ERIC Number: ED064221
Record Type: RIE
Publication Date: 1969
Reference Count: 0
Agriculture, Education, and Rural Transformation: With Particular Reference to East Africa.
Liebenow, J. Gus
Independence for Africa has not resulted in the expected economic development of industrialization. Mineral-poor states in Africa must rely on limited prosperity coming from an expansion of agricultural commodities. The problem is that despite the prevalence of an agriculture economic base, most African leaders are committed to industrial development. The foundations of this antipathy of Africa's educated leadership and masses toward agriculture can be traced back to the period of colonialism when imperial interest created fluctuating monoculture states, status problems, agricultural coercion without incentives emphasizing authoritarian rules and orders, and disastrous agricultural experimentation. Migration to urban center and influences by the European boarding school system alienated Africans physically as well as psychologically from agriculture. Independence, then, exposed a dilemma in Africa between a passion for education and a reluctance to acknowledge the critical role of agriculture. Suggested strategies for improving attitudes toward agriculture include reorientation and political risks on the part of leaders, imaginative programs, encouragement of local participation in decision making, provision of economic incentives, possible land consolidation, creation of agricultural programs in all levels of education, and development of community schools. (Author/SJM)

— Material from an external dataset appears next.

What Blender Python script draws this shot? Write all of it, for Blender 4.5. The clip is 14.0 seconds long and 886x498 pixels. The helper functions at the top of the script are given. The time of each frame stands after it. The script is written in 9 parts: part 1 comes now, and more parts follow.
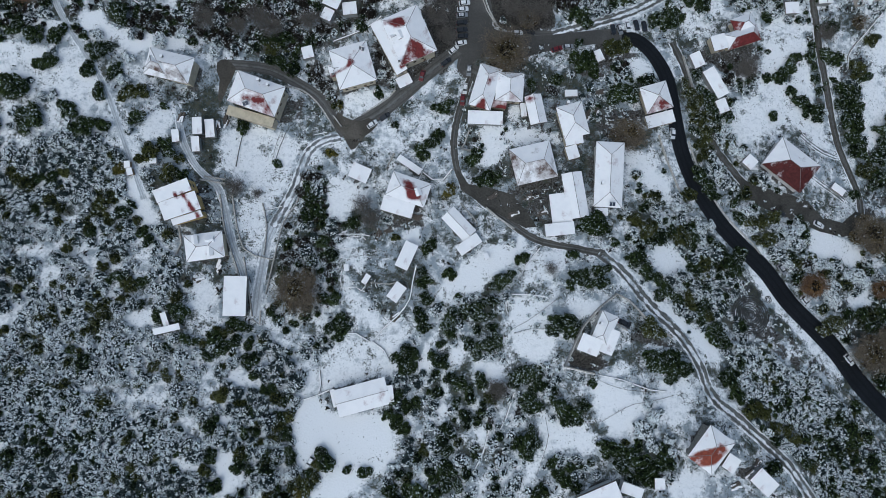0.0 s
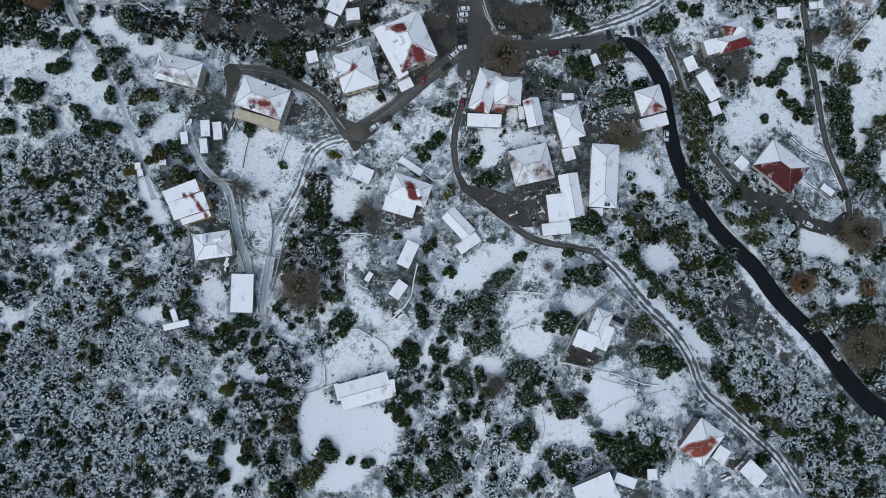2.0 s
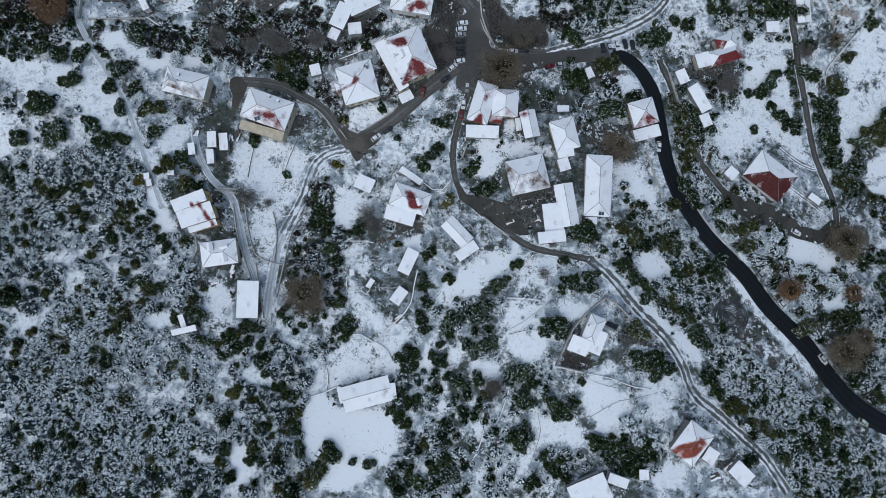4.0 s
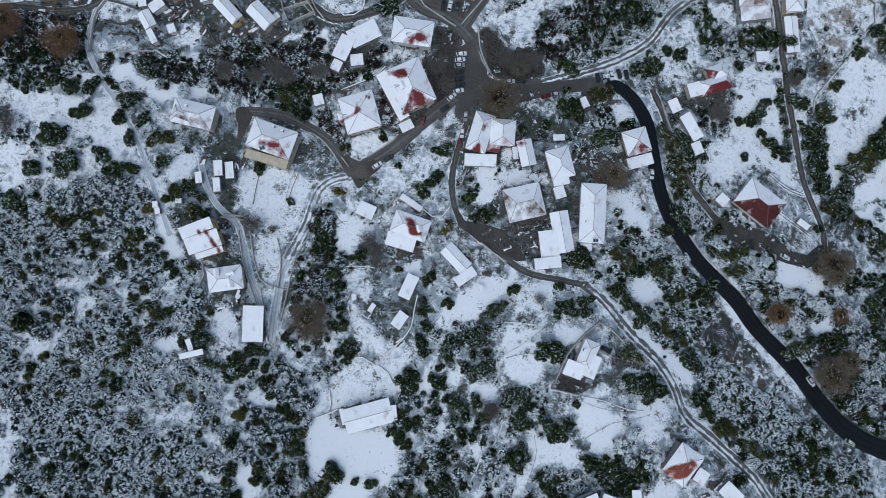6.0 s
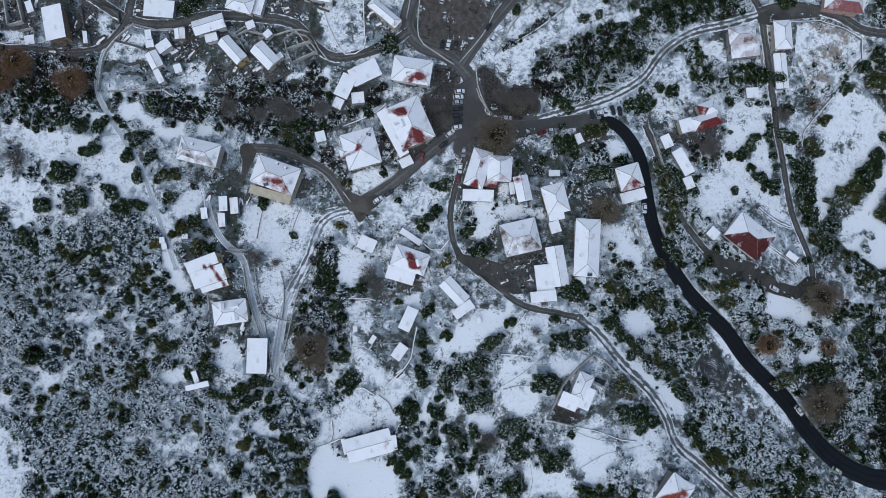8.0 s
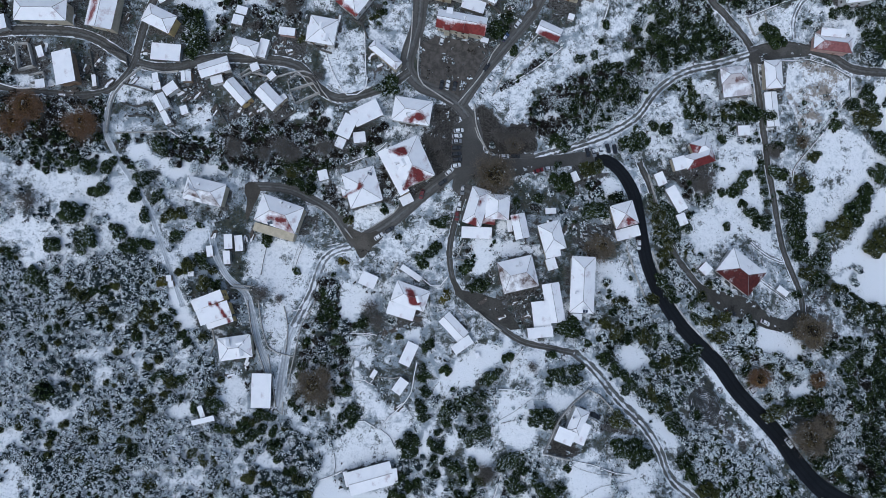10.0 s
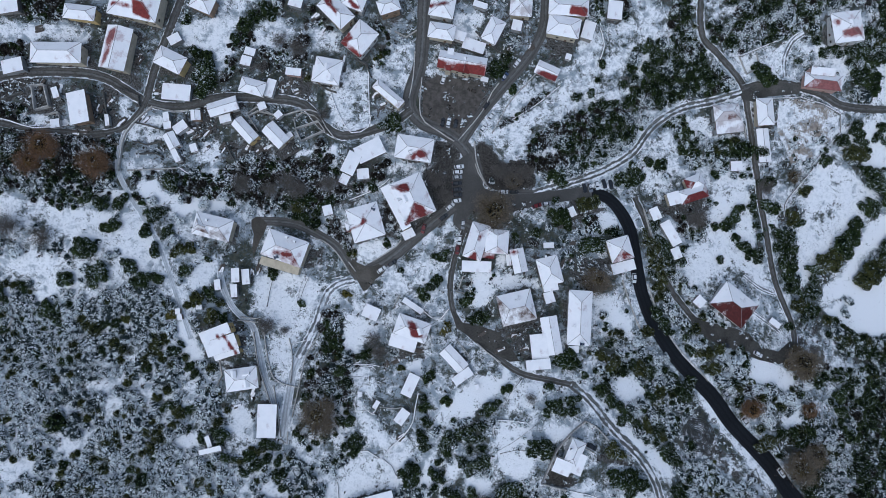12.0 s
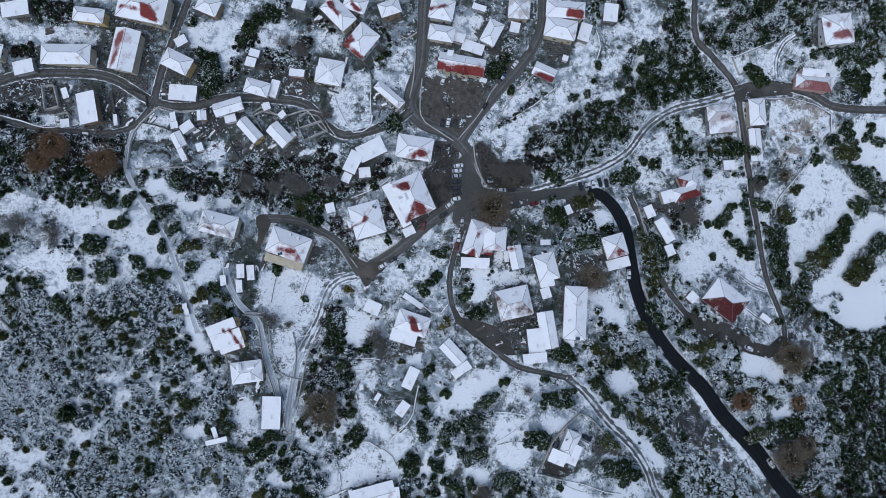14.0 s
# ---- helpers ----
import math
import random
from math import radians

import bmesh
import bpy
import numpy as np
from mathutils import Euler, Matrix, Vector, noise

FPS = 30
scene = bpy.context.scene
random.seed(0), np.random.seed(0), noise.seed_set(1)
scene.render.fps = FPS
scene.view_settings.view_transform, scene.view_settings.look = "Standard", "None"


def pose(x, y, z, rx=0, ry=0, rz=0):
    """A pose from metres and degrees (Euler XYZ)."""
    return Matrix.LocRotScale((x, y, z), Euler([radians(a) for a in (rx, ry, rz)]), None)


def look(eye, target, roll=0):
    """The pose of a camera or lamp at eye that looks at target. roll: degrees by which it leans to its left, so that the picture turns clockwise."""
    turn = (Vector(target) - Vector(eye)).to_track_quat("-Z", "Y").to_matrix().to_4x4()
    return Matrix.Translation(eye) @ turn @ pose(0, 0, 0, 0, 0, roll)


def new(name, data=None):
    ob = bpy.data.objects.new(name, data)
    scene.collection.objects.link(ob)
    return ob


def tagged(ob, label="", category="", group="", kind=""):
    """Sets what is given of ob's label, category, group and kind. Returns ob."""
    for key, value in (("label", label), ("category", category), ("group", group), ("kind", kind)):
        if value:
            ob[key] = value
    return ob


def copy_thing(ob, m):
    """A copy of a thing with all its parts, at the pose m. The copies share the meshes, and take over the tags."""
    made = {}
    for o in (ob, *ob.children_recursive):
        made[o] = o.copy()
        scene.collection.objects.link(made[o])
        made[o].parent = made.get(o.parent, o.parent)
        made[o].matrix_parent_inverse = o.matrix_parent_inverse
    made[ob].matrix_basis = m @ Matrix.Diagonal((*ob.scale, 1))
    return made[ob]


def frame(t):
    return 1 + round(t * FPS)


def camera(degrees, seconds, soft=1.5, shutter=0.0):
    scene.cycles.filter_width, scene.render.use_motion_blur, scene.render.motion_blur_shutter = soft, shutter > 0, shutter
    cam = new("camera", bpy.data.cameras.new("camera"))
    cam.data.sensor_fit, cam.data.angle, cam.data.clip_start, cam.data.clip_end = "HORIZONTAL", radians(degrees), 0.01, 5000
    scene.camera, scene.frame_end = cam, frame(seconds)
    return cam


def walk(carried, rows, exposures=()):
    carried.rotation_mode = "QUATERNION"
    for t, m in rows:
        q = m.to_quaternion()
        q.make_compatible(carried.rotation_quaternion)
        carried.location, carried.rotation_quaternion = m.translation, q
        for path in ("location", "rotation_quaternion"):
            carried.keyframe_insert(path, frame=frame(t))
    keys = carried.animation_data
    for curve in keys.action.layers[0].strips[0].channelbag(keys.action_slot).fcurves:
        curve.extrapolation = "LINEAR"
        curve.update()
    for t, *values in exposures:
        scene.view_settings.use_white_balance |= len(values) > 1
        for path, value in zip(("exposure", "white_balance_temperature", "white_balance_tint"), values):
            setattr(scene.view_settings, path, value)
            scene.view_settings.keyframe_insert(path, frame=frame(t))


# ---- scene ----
cam = camera(68.0, 14.0, 0.6)
PATH = [
    (0, 0.01, 0.01, 232.47, 3.204, 0.000, 0.000),
    (0.5, 0.35, -0.11, 234.27, 3.171, 0.096, -0.004),
    (1, 0.40, -0.19, 236.26, 3.133, 0.124, 0.006),
    (1.5, 0.26, -0.20, 238.11, 3.088, 0.084, -0.001),
    (2, 0.30, 0.24, 240.23, 2.946, 0.095, 0.024),
    (4.5, 0.15, 4.60, 250.15, 2.881, -0.026, 0.046),
    (5, 0.16, 7.06, 252.27, 2.856, -0.027, 0.034),
    (5.5, 0.40, 9.47, 254.31, 2.887, -0.001, 0.034),
    (6, 0.35, 11.77, 256.35, 3.034, -0.031, 0.050),
    (6.5, 0.38, 14.38, 258.38, 3.092, -0.044, 0.061),
    (7, 0.64, 17.31, 260.50, 3.174, -0.024, 0.047),
    (7.5, 0.54, 20.12, 262.41, 3.264, -0.072, 0.035),
    (8, 0.38, 23.94, 264.58, 3.218, -0.132, 0.018),
    (10.5, 0.09, 41.52, 274.73, 3.472, -0.242, 0.015),
    (11, 0.08, 44.82, 277.13, 3.864, -0.207, 0.031),
    (11.5, -0.03, 46.89, 279.05, 4.037, -0.178, 0.060),
    (12, 0.23, 48.13, 281.22, 4.133, -0.131, 0.112),
    (12.5, 0.34, 48.18, 283.05, 4.008, -0.114, 0.139),
    (13, 0.41, 48.30, 285.14, 3.889, -0.111, 0.153),
    (13.5, 0.41, 48.14, 286.89, 3.848, -0.130, 0.173),
    (14, 0.35, 48.09, 289.00, 3.755, -0.146, 0.161),
]
walk(cam, [(t, pose(*p)) for t, *p in PATH], [(0, -0.19, 5720, 1), (6, -0.19, 5540, 3), (14, -0.19, 5410, 6)])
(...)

Descriptors: African History, Agricultural Education, Agricultural Laborers, Agricultural Occupations, Agricultural Production, Agriculture, Colonialism, Developing Nations, Economic Development, Educational Needs, Imperialism, Non Western Civilization, Rural Development, Rural Economics, Rural Education
Publication Type: N/A
Education Level: N/A
Authoring Institution: Indiana Univ., Bloomington, Dept. of Political Science.